Why I am voting for Labour
Before I talk about voting Labour in 2015, I want to talk about the people who voted Tory in 2010, specifically the people who voted Tory because of David Cameron. Many people voted Tory because they believed in Cameron's plan to modernise the Tory Party, to move it away from its nasty party image, and his pro-business agenda. However some of these showed their support for Cameron by voting for a right-wing Eurosceptic local Tory candidate. These backbench MPs have dragged the Tory party to the right and now threaten to take Britain out of the EU. Whatever you think about the EU, most people agree leaving would be bad for business. Pro-business Cameron supporters damaged the policies they believed in by supporting right wing Eurosceptic candidates. The lesson from this? Who your local candidate is matters.
Many of the above people did not know they were voting against what the wanted. Most likely they had not researched what their local Tory candidate actually stood for. They agreed with Cameron so they voted Tory. Ironically these people would have been better off voting Lib Dem.
This election campaign has focused on the party leaders and personality politics but what your local party candidates believe is just as important. They say that all politics is local; this is especially true with coalition governments. Supporters of a Labour/SNP or Tory/Lib Dem coalition may bring these governments down by voting for the rebellious backbench MPs whose rebellions will eventually unravel a coalition agreement.
I want to avoid this by focusing on who my local candidates are. I want a local MP I can trust to represent the values I believe in. This is why I am voting Labour: because of my local MP Stella Creasy.
The Labour party may be struggling to find its ideology but Creasy certainly is not. She is a socialist, a feminist and a supporter of the co-operative movement. She has spearheaded campaigns against predatory payday loans companies and the harassment of women online. She is committed to defending the NHS and repealing the hated Health and Social Care act. All this I am very much in favour of.

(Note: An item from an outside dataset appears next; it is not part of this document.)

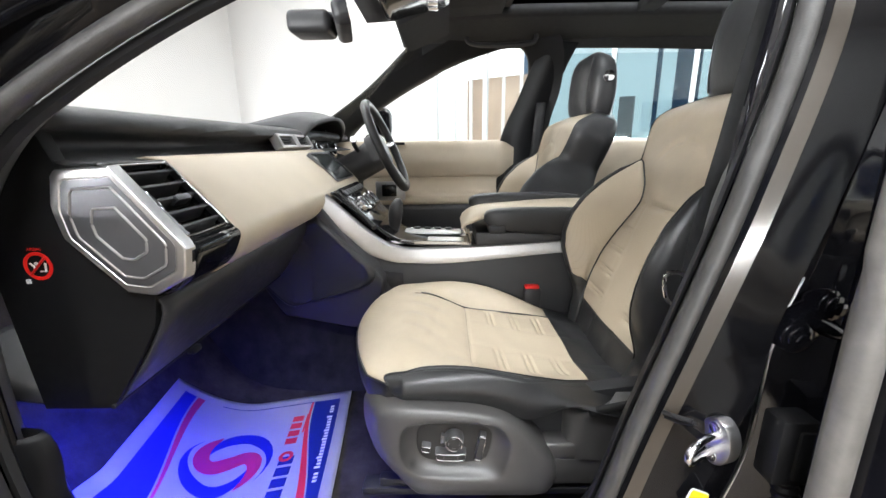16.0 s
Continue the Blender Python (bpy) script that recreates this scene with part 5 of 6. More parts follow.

Creasy is an MP who is passionate about Walthamstow, which sounds cheesy but it is true. She supports the campaign for our local EMD cinema and she frequently tweets about Walthamstow. She shows the same interest for the area as the people who live here, which is the first time I can say that about my local MP. Creasy is someone who represents all of Walthamstow, not just the well off gentrifiers who have moved to the area recently but also the less well off who have lived in the area for longer.
To a degree, the national campaign is a factory in my decision to vote Labour. Under Ed Miliband Labour have moved further left than they were in the Blair/Brown years and I want to reward this move with my electoral support. This is mainly because if Miliband does not become the Prime Minister, this slight shift the left will be blamed and the next Labour leader will move the party to the right. Perhaps further to the right than Blair. As a Labour socialist, this must be opposed. It is difficult for me to argue for moving the Labour party to the left if I do not vote for them when they do move to the left, even if it is only a small drift in that direction.
One thing which is inspiring about the Labour party are some of the younger MPs and candidates who have solid left wing credentials. Not just Creasy, another example is Cat Smith, standing in Lancaster and Fleetwood, who is an outspoken feminist. It is inspiring to see Labour’s radical roots alive in this younger generation.
The Green Party do have a lot of passion and a lot of good policies, which is encouraging to a radical lefty like myself, however they are untested in government and I am wary of falling into the same trap I did with the Lib Dems in 2010. The Greens are also not as diverse as Labour and a true left wing movement for change would be made up of the people it is trying to help.
I am willing to trust Labour once more to be a decent party of the left. This is mainly because of new generation of left-wing MPs emerging like Stella Creasy, but also because I know that Labour can be a powerful force for making society better for all and not just the wealthy. I want to continue supporting Labour because I have faith in the roots from which the party came, I have faith in what the party has stood for during most of its life and I have that they can help the poor and disenfranchised.
Our society is dangerously divided and dangerously unequal. We blame the poor and immigrants for the problems caused by the wealthy. However Labour activists and Labour candidates are standing for the most needy in our society and they need our electoral support to be able to help the poor. In the worlds of Billy Bragg’s Between The Wars, “ I kept the faith, and I kept voting, not for the iron fist, but for the helping hand.” Don't let me down, Labour. I am trusting you.